Holding her hand tightly in his, he led her into the warm spring night. They headed into the woods, moonlight lighting their way. When they came to the end of the woods they found themselves in a small meadow. My mother walked into the middle of the field and looked up at all the stars in the sky.
She reached up into the night sky and and the stars came down around her, spiraling into twinkling stairs. My mother turned around and looked into the eyes of her true love. Hand-in-hand, they climbed the stairs to a place where they could be together forever in love.
My mother passed away shortly after she turned 90. In real life my mother had not been lucky in love. It pleases my to think that she finally got her chance at true love. Sometimes you just have to re-write your story.
I brought the old shoe box out to the kitchen table. I cleaned the table off and set up shop. I opened a brand new notebook and laid my favorite silver ballpoint pen next to it. I sat down and slowly started taking pieces of paper out of the box. They were all different sizes, some folded neatly and some crumpled. All had something to say.
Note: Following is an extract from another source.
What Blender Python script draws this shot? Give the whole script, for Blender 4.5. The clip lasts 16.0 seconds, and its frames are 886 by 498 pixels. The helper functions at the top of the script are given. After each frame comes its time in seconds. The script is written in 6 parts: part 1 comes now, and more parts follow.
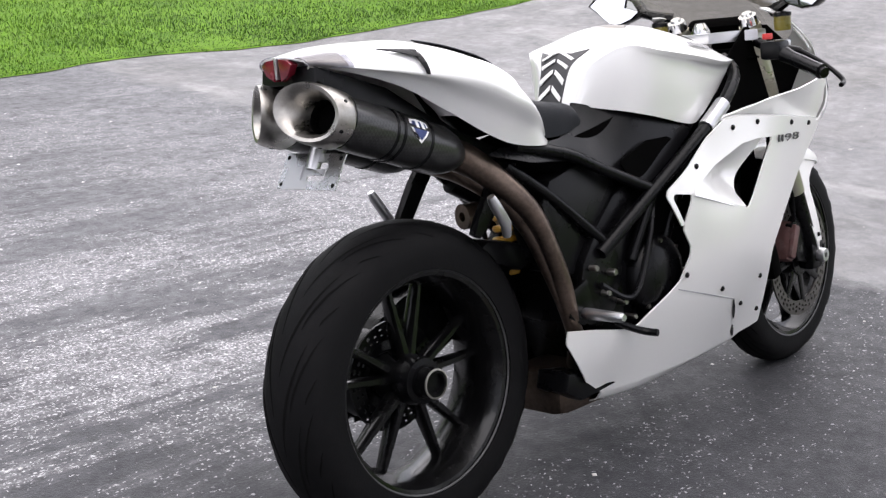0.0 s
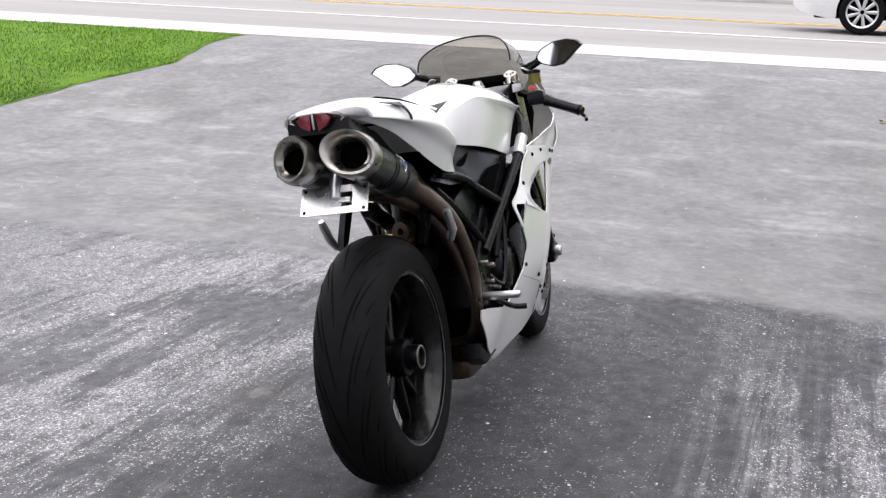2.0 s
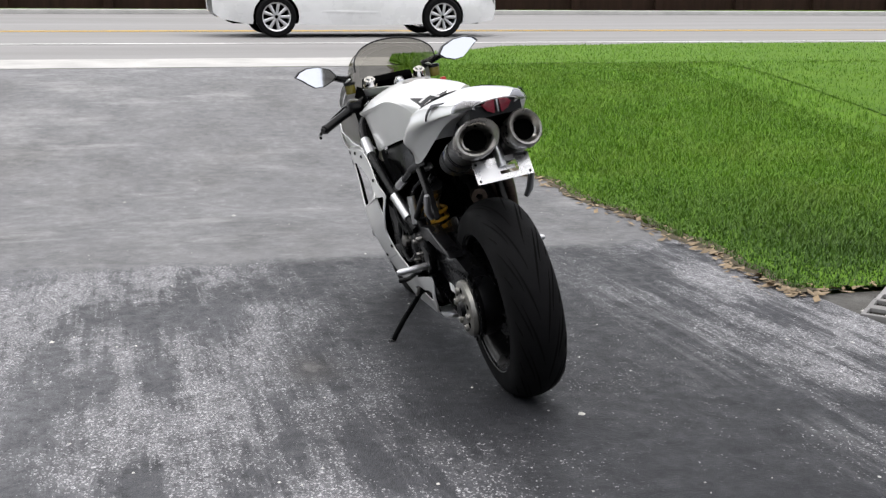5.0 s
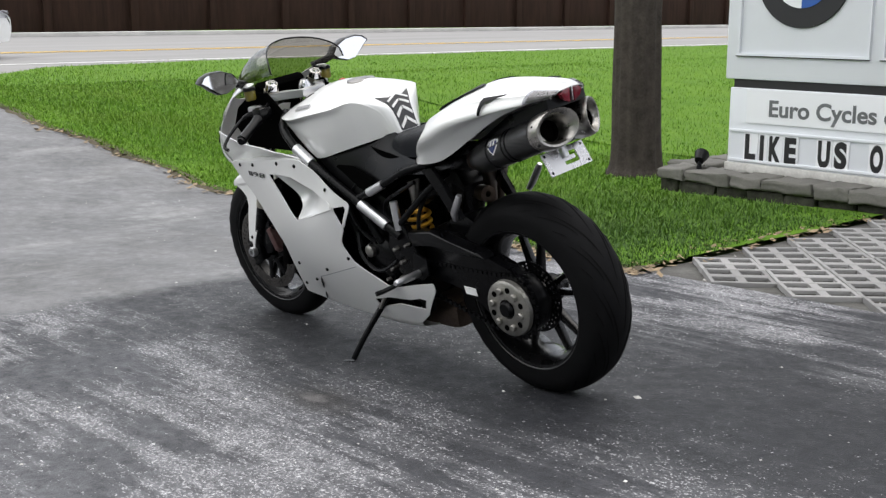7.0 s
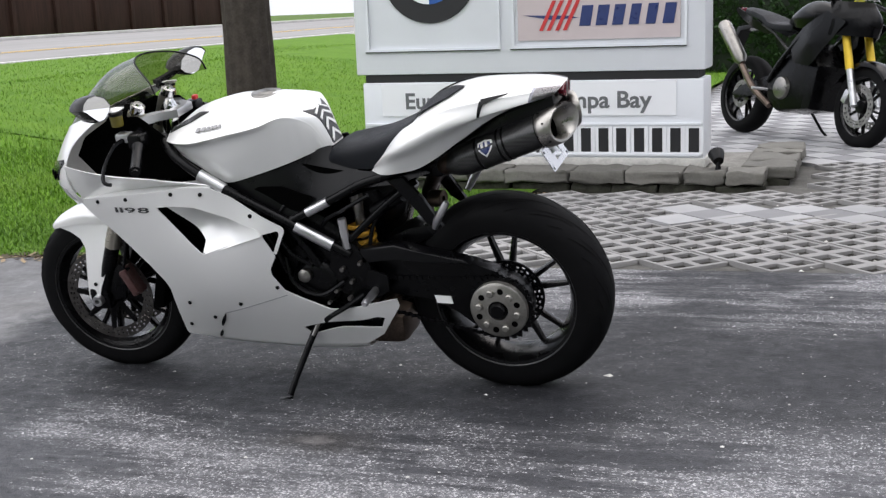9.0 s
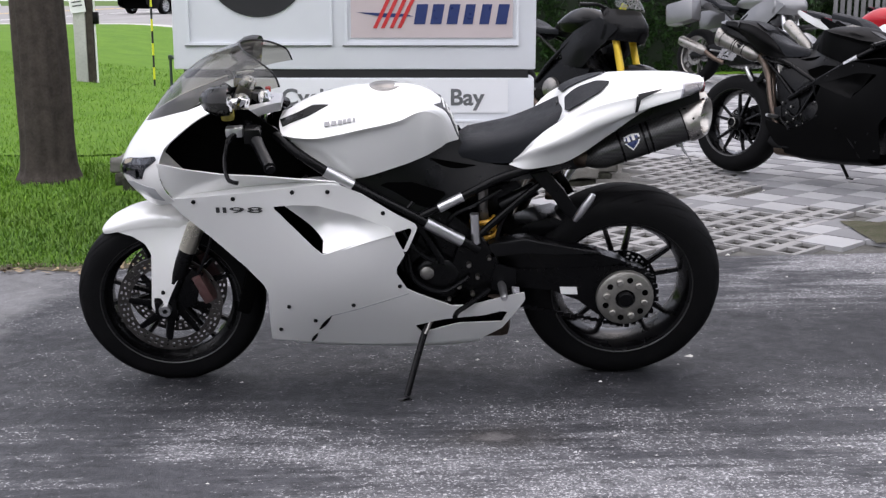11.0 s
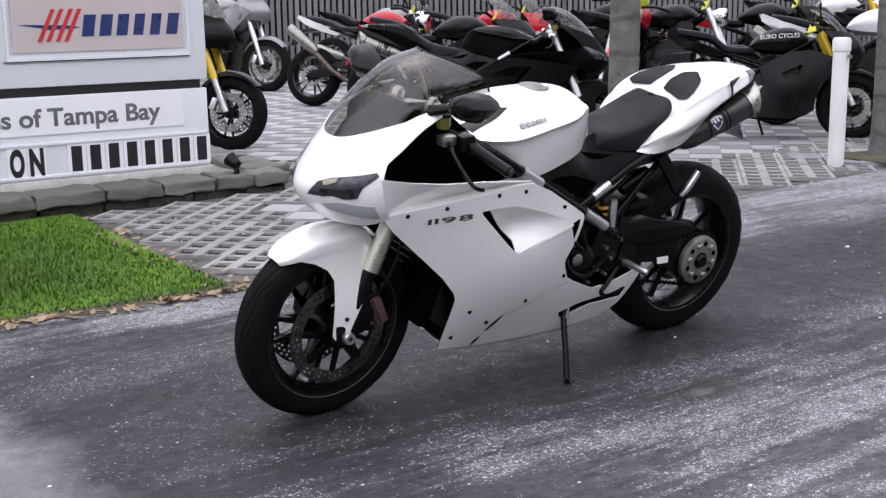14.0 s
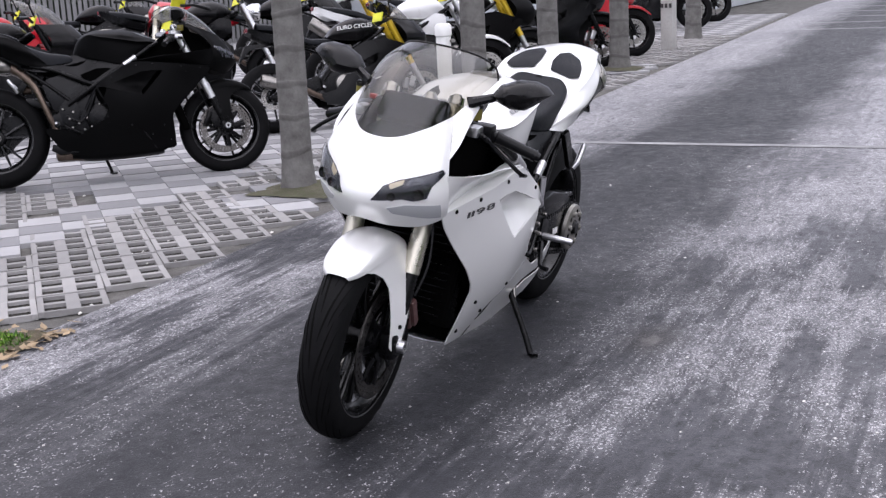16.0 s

I unfolded one piece of paper and opened my notebook and started to copy the words. What would the words become? Where would the words take me? What would the words show me? Would they become a story or a verdict? Guilty as written. Time off for good behavior or a life sentence to be served behind the unwavering bars of regret and sorrow.
I can feel my heart grow heavy, tears fill my eyes. I begin to unfold, read and copy every word, note after note. All my thoughts scribbled down over the years. Whatever else had been lost, these notes were kept safe in a battered old shoe box. I will not stop writing until the box is empty and the notebook is filled.
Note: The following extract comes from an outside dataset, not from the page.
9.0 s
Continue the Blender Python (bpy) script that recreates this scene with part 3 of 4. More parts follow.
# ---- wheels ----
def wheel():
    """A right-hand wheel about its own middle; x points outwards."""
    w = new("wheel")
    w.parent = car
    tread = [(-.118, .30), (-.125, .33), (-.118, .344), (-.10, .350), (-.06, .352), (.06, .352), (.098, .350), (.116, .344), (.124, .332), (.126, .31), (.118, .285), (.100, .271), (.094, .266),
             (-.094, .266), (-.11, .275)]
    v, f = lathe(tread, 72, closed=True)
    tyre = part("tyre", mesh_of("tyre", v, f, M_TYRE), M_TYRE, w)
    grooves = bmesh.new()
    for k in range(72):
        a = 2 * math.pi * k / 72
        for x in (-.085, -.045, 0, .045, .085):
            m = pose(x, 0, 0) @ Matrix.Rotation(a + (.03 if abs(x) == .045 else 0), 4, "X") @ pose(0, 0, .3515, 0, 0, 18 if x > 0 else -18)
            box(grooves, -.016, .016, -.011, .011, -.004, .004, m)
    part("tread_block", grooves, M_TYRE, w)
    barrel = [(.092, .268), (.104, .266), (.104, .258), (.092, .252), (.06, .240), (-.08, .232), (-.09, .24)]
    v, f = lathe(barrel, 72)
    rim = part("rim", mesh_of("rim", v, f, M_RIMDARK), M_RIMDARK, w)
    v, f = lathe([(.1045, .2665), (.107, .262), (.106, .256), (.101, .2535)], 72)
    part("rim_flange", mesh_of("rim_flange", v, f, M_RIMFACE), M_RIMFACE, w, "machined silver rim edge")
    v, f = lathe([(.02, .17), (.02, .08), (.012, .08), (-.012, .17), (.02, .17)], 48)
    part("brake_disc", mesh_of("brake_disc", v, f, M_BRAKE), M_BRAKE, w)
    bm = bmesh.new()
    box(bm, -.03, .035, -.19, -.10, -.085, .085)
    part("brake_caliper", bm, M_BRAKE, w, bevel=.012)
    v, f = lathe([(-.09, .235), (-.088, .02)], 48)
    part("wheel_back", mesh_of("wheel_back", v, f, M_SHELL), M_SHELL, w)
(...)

I feel the muscles in my hand cramping up as I continue to write. Crumpled pieces of paper are strewn around my feet. Finally the shoe box is empty. I pick up all the discarded pieces of paper and return them to the box. I put the box in the trash and put the newly filled notebook safely in my desk drawer.
I have journeyed to forgotten places, remembered beautiful things and felt heartache all over again. I am very tired now. Soon it will be a new year. I will rest and then see what the notebook has in store for me.
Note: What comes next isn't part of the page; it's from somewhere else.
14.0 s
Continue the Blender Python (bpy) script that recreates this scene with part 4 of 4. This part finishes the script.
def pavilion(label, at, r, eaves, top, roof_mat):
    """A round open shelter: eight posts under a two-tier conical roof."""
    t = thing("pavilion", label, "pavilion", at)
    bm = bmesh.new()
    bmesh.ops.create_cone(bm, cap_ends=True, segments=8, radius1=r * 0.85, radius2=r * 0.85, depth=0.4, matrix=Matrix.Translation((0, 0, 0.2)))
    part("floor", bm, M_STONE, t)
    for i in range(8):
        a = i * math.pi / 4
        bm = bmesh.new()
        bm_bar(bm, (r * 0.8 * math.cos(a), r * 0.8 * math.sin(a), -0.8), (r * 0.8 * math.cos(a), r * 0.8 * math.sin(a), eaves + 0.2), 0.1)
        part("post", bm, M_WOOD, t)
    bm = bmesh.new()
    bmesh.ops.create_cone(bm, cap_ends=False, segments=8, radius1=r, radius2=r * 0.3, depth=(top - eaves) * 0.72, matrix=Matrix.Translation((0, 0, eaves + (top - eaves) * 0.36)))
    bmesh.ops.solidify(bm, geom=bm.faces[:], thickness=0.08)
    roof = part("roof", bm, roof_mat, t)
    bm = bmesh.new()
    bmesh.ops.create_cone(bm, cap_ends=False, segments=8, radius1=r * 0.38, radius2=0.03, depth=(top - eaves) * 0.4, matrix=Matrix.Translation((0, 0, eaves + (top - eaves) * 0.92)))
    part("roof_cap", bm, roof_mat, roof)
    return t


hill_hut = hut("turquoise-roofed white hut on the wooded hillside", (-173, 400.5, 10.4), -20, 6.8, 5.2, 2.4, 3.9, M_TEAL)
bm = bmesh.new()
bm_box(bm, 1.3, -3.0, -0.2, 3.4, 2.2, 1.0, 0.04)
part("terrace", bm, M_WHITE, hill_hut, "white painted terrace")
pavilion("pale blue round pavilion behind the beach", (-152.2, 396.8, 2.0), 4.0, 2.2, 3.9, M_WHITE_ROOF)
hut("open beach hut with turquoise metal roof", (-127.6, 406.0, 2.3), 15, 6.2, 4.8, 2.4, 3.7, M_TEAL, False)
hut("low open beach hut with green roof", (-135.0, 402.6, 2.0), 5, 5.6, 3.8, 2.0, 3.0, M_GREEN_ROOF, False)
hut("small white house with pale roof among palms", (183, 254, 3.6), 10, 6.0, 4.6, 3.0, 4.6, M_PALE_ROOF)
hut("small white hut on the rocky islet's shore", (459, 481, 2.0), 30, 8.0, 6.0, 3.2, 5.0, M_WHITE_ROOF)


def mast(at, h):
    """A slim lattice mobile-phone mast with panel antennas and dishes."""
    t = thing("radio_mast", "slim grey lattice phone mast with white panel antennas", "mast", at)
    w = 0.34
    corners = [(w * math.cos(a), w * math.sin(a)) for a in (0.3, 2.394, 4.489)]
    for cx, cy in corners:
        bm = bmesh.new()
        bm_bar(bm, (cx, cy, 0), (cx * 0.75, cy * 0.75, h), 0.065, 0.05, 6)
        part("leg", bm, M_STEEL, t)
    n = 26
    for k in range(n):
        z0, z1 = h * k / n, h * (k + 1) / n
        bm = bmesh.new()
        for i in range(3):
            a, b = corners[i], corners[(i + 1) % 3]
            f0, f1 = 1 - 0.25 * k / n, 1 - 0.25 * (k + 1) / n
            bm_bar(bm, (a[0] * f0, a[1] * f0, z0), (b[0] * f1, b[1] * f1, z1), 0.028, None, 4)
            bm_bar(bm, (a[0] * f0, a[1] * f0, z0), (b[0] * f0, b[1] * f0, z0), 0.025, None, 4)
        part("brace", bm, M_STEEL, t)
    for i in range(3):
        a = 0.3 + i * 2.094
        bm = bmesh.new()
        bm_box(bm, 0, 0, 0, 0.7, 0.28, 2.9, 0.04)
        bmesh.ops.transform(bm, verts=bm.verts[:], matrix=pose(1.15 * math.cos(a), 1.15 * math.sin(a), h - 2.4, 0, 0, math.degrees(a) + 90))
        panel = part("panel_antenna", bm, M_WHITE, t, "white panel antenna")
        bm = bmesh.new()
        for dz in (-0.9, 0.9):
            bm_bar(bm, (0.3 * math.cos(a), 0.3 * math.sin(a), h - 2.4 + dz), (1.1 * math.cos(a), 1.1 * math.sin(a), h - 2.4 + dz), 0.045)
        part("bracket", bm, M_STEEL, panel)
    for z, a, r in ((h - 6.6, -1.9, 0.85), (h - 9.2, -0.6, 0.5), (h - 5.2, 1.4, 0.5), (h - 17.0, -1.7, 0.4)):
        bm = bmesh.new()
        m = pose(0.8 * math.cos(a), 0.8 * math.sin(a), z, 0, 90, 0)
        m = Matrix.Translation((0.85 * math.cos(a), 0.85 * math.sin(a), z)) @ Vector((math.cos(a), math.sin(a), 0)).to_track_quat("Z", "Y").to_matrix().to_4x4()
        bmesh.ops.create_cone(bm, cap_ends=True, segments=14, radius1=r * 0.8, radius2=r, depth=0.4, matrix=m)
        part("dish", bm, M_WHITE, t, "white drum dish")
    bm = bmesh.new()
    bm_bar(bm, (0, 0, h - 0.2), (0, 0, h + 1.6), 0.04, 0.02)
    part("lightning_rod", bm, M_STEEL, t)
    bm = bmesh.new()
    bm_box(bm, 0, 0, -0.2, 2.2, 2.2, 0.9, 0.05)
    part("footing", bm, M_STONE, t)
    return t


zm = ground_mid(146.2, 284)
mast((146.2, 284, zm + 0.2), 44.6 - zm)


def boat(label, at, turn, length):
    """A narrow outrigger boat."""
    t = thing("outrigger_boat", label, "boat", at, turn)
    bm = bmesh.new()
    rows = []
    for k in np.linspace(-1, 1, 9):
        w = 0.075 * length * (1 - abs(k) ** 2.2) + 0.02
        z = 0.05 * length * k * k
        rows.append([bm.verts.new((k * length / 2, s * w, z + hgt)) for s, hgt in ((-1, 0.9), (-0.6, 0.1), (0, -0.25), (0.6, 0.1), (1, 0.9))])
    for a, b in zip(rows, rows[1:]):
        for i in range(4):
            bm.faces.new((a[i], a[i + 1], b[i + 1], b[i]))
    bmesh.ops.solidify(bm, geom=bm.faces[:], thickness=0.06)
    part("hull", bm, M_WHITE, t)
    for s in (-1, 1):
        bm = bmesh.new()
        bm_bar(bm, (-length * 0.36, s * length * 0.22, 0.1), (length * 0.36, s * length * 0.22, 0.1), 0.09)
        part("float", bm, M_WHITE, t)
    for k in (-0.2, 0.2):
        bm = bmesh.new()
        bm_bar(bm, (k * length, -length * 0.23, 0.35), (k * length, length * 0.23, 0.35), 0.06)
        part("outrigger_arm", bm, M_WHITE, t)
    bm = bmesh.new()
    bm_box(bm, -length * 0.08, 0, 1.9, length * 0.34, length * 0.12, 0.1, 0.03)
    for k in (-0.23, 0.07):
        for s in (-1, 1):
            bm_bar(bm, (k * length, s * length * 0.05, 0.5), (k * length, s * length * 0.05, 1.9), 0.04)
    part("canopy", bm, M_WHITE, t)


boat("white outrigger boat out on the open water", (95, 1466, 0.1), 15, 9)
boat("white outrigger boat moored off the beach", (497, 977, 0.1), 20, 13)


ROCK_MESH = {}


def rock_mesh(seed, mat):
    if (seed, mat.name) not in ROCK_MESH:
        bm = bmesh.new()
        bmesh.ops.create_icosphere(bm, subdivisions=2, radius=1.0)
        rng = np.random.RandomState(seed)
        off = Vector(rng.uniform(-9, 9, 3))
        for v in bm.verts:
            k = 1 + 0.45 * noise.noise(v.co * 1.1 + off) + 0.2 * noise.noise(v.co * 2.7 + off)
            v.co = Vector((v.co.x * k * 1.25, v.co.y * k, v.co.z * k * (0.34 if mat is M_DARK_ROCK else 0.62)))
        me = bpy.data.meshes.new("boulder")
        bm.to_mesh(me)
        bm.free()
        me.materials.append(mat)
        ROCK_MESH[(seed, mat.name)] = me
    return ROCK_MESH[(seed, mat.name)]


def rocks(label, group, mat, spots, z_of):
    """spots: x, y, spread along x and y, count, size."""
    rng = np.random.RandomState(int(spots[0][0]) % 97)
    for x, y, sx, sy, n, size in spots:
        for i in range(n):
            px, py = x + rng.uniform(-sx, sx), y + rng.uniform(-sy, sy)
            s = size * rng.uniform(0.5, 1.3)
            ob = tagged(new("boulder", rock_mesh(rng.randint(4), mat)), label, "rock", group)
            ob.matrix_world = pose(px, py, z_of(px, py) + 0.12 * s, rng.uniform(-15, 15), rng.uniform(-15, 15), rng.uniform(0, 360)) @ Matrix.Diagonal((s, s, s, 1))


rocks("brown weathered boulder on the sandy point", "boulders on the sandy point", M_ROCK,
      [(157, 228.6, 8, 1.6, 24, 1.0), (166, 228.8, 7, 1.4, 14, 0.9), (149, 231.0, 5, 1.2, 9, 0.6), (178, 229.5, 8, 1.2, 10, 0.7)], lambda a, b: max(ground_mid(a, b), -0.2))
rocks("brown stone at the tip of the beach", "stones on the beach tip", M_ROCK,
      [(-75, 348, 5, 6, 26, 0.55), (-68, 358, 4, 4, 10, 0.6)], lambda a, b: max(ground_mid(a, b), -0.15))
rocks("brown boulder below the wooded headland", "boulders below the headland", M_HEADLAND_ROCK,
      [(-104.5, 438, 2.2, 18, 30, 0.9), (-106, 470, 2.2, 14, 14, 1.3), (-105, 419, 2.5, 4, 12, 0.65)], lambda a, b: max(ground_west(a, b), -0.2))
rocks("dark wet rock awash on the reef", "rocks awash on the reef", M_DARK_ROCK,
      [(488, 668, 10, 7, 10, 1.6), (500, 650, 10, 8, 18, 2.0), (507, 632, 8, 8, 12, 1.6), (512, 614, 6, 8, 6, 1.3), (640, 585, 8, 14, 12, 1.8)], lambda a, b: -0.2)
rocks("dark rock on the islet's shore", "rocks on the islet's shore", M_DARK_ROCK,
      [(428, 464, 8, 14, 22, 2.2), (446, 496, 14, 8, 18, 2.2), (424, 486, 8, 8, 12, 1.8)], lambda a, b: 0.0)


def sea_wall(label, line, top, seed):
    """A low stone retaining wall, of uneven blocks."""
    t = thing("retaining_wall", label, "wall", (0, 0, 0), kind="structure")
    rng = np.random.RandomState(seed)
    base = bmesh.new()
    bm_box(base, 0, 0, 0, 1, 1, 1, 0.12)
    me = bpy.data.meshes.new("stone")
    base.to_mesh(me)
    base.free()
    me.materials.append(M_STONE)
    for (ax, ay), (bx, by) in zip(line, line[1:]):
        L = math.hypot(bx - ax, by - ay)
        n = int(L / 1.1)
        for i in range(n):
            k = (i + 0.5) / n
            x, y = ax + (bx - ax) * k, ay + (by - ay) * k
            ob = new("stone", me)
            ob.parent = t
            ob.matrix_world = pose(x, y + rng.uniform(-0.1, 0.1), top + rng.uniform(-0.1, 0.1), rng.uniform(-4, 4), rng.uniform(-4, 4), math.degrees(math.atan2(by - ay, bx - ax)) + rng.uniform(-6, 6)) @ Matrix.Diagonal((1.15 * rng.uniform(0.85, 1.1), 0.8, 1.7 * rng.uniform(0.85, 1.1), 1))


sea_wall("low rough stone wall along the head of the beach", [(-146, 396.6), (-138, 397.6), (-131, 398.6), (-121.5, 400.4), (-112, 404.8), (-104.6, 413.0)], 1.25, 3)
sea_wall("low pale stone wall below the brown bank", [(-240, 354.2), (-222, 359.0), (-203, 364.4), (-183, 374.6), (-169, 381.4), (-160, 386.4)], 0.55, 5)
Her room is the first one on the right. A light above her door blinks, signaling that she needs help. I stop and look down the long gray hall. Rooms of old sick people. I turn into her room.
A tiny woman is sitting up in bed, almost lost in a disarray of blankets and pillows. Her snow white hair is cut short, sticking out at all ends. She finally notices me standing there. “Can you help me get up?” she asks in a small voice.
I help her to the bathroom. She walks hunched over. She can’t be more than five feet tall. When I reach the bathroom door, she firmly tells me that she will take it from there.
I go and ready her chair. I put a blanket over the cold, slippery vinyl. I bring her table with her lotions and hand mirror closer. I see her peeking out the bathroom door and guide her over to the chair. I place a pillow behind her back and wrap a blanket around her shoulders. She smiles up at me. Her ice blue eyes are almost lost in the lines and wrinkles of her face. Her eyes are the color of a northern lake in early dawn. Her eyes twinkle as she thanks me.
“God, how old is she?” I ask myself, as I place her call light next to her. I tell her to press the red button if she needs anything. She asks for the book that she left on the bedside table. We talk awhile about the book and how we both like to read. I turn to go. She opens her book and puts on her glasses.
I return later to change her bed. The book is lying open on her lap, her glasses have slipped down her nose as she naps. All of a sudden she seems so familiar to me. I run my fingers through my own silvery-white hair and think of the book tucked away in my satchel. I wish I were somewhere else. I wish I was reading. I quietly go over to her table and pick up her mirror. I see my face so much older now. I look into my own blue eyes behind black rimmed glasses. My eyes are darker than hers and I don’t think they twinkle. I suddenly realize that I do know this woman. I know her as well as I know myself.
I came upon a little brown mouse the other night. I was leaving work, making my way across the large parking lot to my car. Ahead of me, a co-worker had already gotten into her car and turned the headlights on. All of a sudden I could see this little mouse scurrying around, sort of going in circles. The little creature headed towards me. I stopped, while the mouse ran around my feet. My co-worker called to me as she got out of her car, “Don’t touch him, you don’t want to get bitten.” She joined me as the mouse just stood there, leaning weakly to one side. We sadly agreed that the little thing must have been nicked by a car tire. I tried to grab the mouse by the tail. If I could only get him to the tall grass on the other side of the parking lot. He was too quick to grab and continued running around in circles, obviously stunned. The woman looked at me and cautioned me not to try and grab it. “You don’t want to get bitten and have to go get a bunch of shots.” She was right, I didn’t want to get bitten. After a few more tries at the tail, I told her to go home. She had done enough.
She drove away, but I just couldn’t leave the mouse alone in the parking lot. Somehow I had to get it to the grass. He couldn’t move in a straight line, obviously injured and probably didn’t have much of a chance of survival. I put down my canvas bag and the mouse immediately ran over to it, trying to hide in the shadows. All of a sudden I knew what to do. I reached into my bag and brought out a plastic lunch container. I took the lid off, scooped the mouse into the container and snapped the cover on. I gathered up my bag and started walking across the parking lot to the grassy area. I walked a little ways into the grass and let the mouse out under a small shrub. He just stayed still for a moment, then buried his way under the long dead grass and leaves. Will he survive? Probably not. But at least he won’t be crushed under a tire. He will die hidden in the grass, not lying on cold asphalt.
Driving home, I couldn’t help but think of my mother. She stopped for every animal in need. She was constantly bringing home stray dogs and cats. Once she brought a squirrel home. It had been hit by a car and she tried to save it. The difference between my mother and me, is that she would have brought the little mouse home.
I can’t stop thinking about the mouse and or my mother. I’m glad I was there to at least get him to a safe place. I hope that the shelter of the grass and smell of soil, gave the little creature some peace on that dark December night.